If it weren’t for those two or three points, the margin would be much larger. In that case, we might opt to make the margin large, even if those two or three points would be ignored. 

On the other hand, if the margin is narrow because there are thousands of points on either side of the decision boundary that are close together, then we might choose to keep the margin narrow. 

SVMs have a regularization parameter $C$ just like linear regression does. Larger values of $C$ try to classify all points correctly. Smaller values try to make the margin large.

### Think About It:
- Is it possible to be sure that the margin on one side of the hyperplane equals the margin on the other side? (Hint: We are allowed to move the hyperplane.) 
- Compute the polynomial kernel for vectors of dimension 2 (smaller than the example, which is dimension 3).
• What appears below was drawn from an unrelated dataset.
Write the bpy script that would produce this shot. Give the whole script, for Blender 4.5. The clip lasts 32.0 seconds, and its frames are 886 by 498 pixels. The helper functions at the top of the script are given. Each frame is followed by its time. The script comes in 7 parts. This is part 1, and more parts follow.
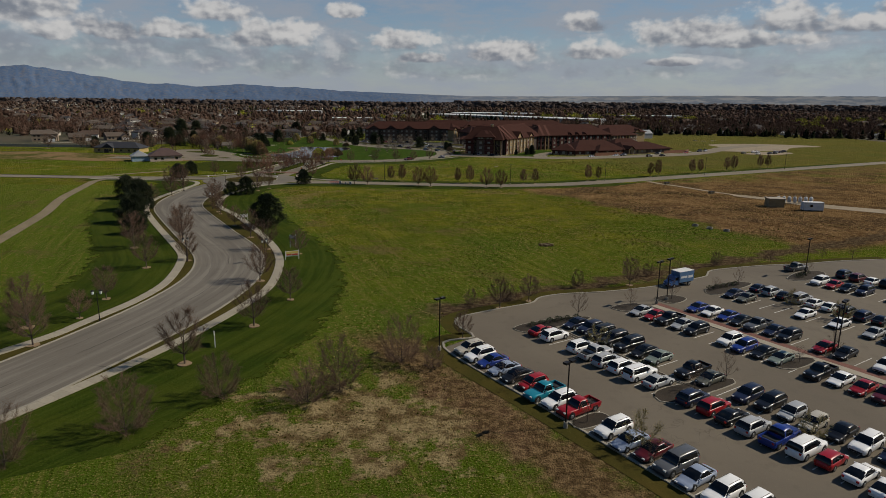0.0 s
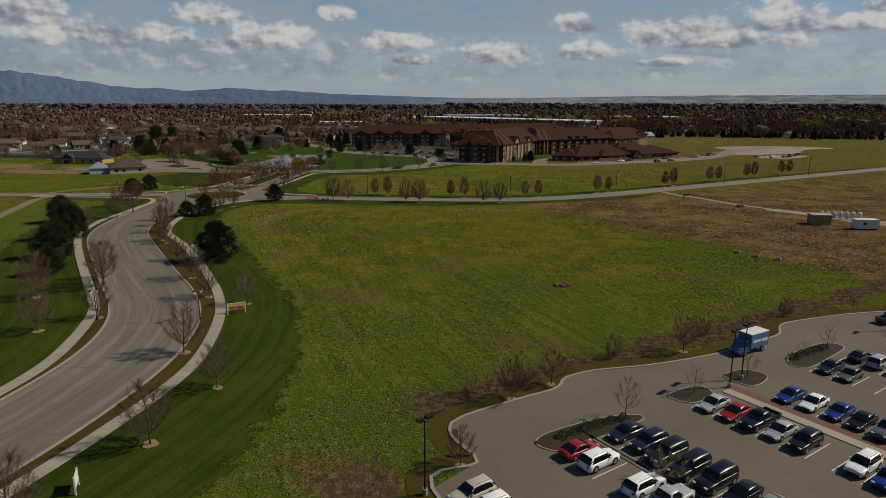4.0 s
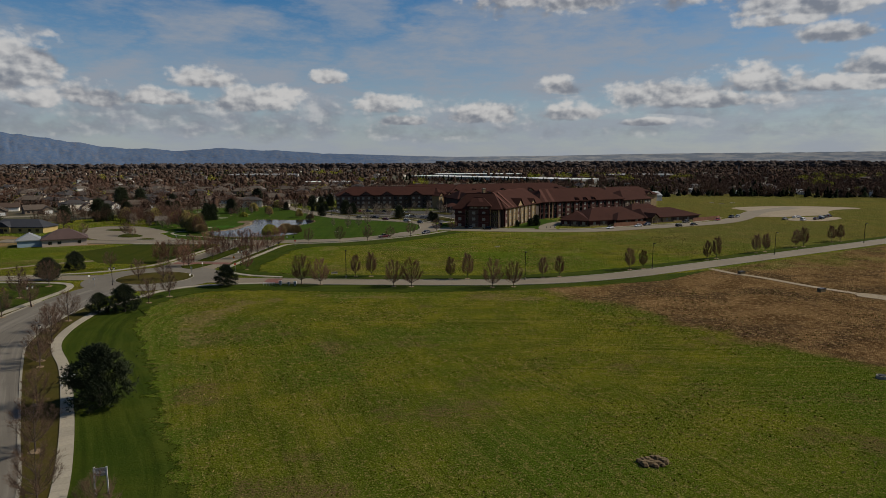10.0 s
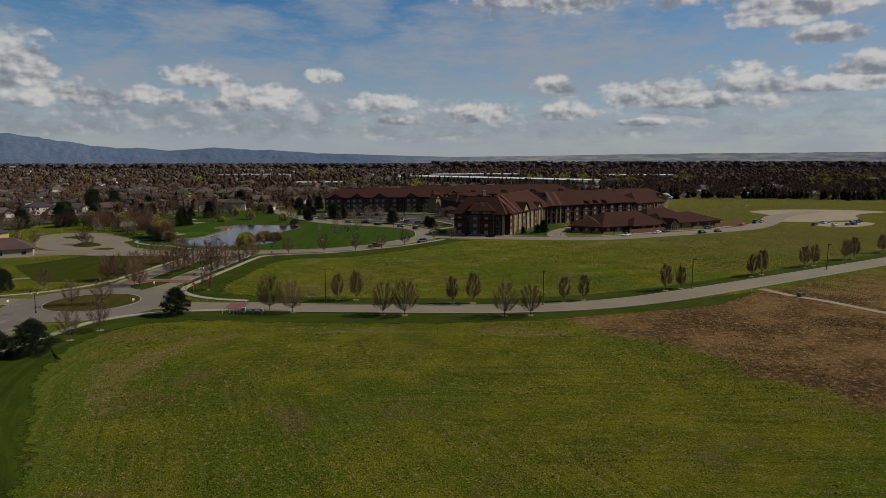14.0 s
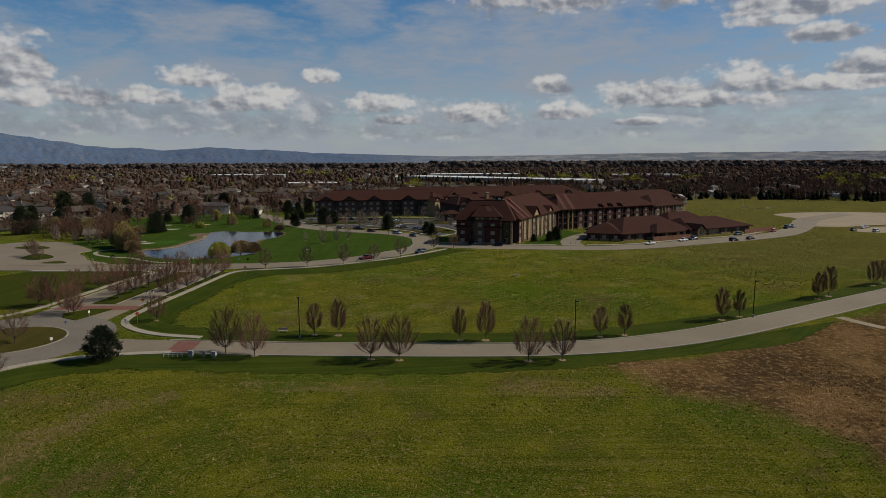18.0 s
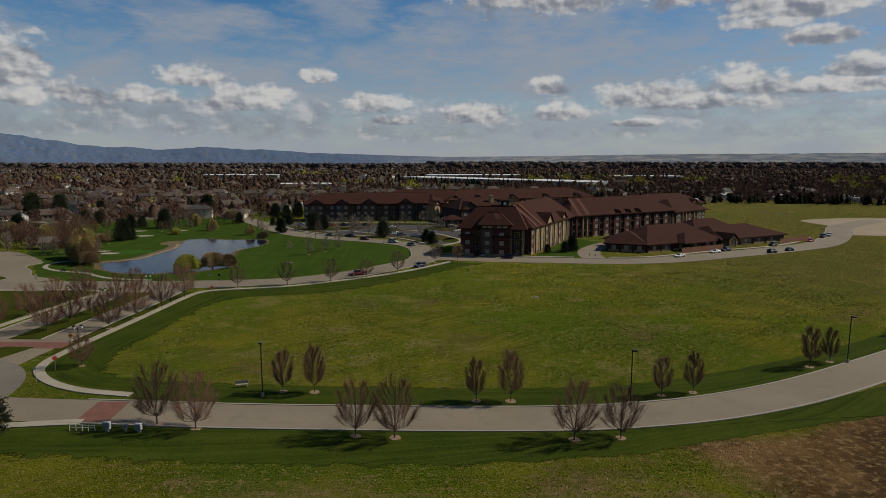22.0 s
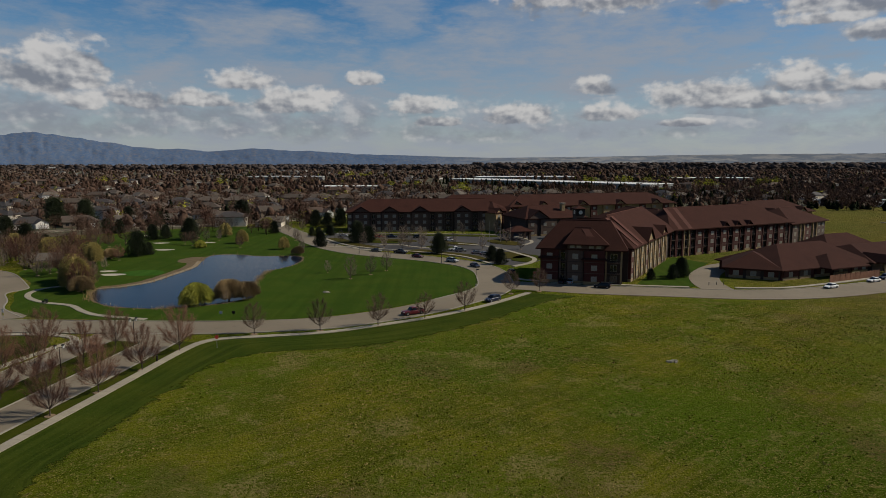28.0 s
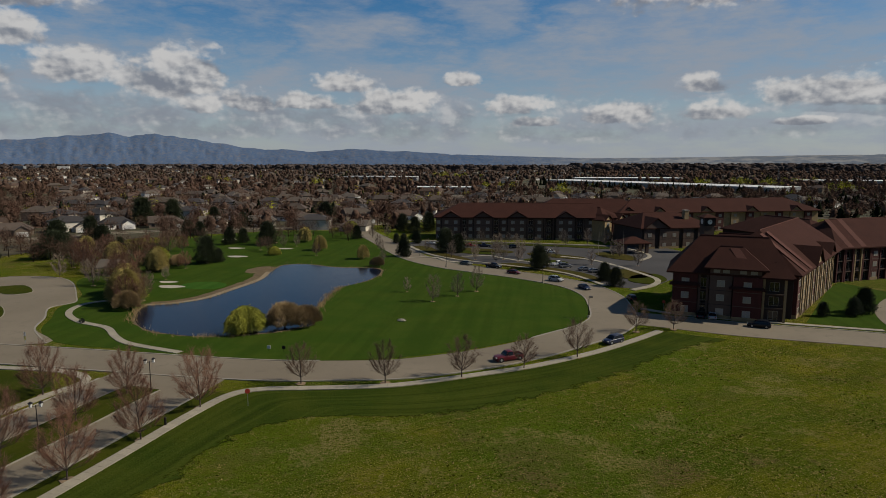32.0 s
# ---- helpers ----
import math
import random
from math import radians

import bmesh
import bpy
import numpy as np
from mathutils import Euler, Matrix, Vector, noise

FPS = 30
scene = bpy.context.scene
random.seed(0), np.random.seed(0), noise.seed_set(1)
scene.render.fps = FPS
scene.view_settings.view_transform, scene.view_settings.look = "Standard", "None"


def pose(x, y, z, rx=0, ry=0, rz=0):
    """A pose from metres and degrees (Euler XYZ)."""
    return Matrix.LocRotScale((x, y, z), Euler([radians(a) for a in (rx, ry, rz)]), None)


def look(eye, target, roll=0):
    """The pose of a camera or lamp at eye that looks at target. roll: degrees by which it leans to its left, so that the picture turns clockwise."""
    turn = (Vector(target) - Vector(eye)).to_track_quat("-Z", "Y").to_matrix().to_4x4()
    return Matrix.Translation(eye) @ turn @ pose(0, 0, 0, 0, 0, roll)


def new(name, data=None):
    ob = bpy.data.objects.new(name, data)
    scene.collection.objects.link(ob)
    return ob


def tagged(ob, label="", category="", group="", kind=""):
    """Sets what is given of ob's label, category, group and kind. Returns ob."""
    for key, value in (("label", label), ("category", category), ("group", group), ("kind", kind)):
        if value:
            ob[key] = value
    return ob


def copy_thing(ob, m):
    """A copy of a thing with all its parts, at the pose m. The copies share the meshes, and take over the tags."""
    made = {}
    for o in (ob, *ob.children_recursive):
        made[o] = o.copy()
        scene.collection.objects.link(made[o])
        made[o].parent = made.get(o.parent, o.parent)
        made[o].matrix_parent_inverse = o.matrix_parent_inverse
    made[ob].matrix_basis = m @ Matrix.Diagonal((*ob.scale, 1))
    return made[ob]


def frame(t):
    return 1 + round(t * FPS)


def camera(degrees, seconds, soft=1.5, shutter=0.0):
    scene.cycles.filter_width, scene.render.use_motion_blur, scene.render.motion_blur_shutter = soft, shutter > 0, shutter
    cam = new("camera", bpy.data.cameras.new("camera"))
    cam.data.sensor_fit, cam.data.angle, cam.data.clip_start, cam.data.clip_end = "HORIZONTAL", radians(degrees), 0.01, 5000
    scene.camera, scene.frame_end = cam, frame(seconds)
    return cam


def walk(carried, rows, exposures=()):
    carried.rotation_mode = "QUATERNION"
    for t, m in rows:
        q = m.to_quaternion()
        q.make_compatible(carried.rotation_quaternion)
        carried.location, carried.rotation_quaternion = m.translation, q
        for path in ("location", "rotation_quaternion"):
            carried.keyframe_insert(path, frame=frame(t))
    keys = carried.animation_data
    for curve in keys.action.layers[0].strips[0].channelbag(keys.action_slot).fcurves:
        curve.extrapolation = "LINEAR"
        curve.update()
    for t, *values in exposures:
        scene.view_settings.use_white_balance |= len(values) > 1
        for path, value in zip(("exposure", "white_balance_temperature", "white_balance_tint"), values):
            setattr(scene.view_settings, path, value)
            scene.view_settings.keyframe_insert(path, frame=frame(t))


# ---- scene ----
# ======== camera and its flight ========
cam = camera(70.4, 32.0, 0.8)
PATH = [
    (0, (0.025, 0.009, 35.975), (0.075, 1.954, 35.513), 0.7),
    (2, (1.232, 16.759, 36.31), (1.29, 18.705, 35.852), 0.3),
    (4.5, (1.66, 37.995, 36.494), (1.733, 39.942, 36.04), 0.2),
    (6, (1.605, 50.707, 36.599), (1.687, 52.664, 36.196), 0.2),
    (7.5, (1.124, 64.053, 36.444), (1.214, 66.022, 36.103), 0.0),
    (9, (1.245, 76.514, 36.72), (1.341, 78.492, 36.439), 0.0),
    (11, (1.201, 94.367, 36.339), (1.307, 96.345, 36.061), -0.2),
    (13, (1.553, 111.722, 36.357), (1.666, 113.699, 36.079), -0.1),
    (16.5, (2.054, 141.796, 36.287), (2.176, 143.772, 36.008), 0.0),
    (19, (2.455, 162.948, 36.379), (2.579, 164.924, 36.099), -0.2),
    (21, (2.254, 179.071, 36.325), (2.385, 181.047, 36.045), -0.1),
    (23, (1.95, 195.467, 36.31), (2.086, 197.443, 36.034), 0.3),
    (25, (-1.395, 212.048, 36.519), (-1.253, 214.024, 36.242), 0.3),
    (25.5, (-1.525, 215.27, 36.858), (-1.384, 217.246, 36.581), 0.3),
    (28, (-3.966, 237.798, 36.576), (-3.972, 239.779, 36.301), 0.0),
    (30, (-4.72, 255.428, 36.623), (-4.875, 257.403, 36.347), -0.1),
    (32, (-6.548, 273.677, 36.187), (-6.85, 275.635, 35.913), 0.1),
]
walk(cam, [(t, look(eye, target, roll)) for t, eye, target, roll in PATH],
     exposures=[(0.0, 0.0), (32.0, 0.0)])

# ======== world, sun ========
SUN_DIR = Vector((0.76, 0.10, 0.64)).normalized()
world = bpy.data.worlds.new("sky")
scene.world = world
world.use_nodes = True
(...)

Use $c = 0$. This is the simplest possible polynomial kernel that isn’t trivial. Find the vectors whose inner product is equal to $(x^{\top}z)^2$. 
- How can we tell that the Gaussian kernel $K(x, z)$ is not simply the inner product of $x$ with $z$? Is it easy to find some other vectors of which it is the inner product?
- Why might maximizing the margin in an SVM model help improve how well it classifies new data? 
- How does using a kernel help an SVM separate data that can’t be split with a straight line? 
- When might it be better to allow a few points to be misclassified in exchange for a larger margin, and how does the regularization parameter $C$ help manage that trade-off?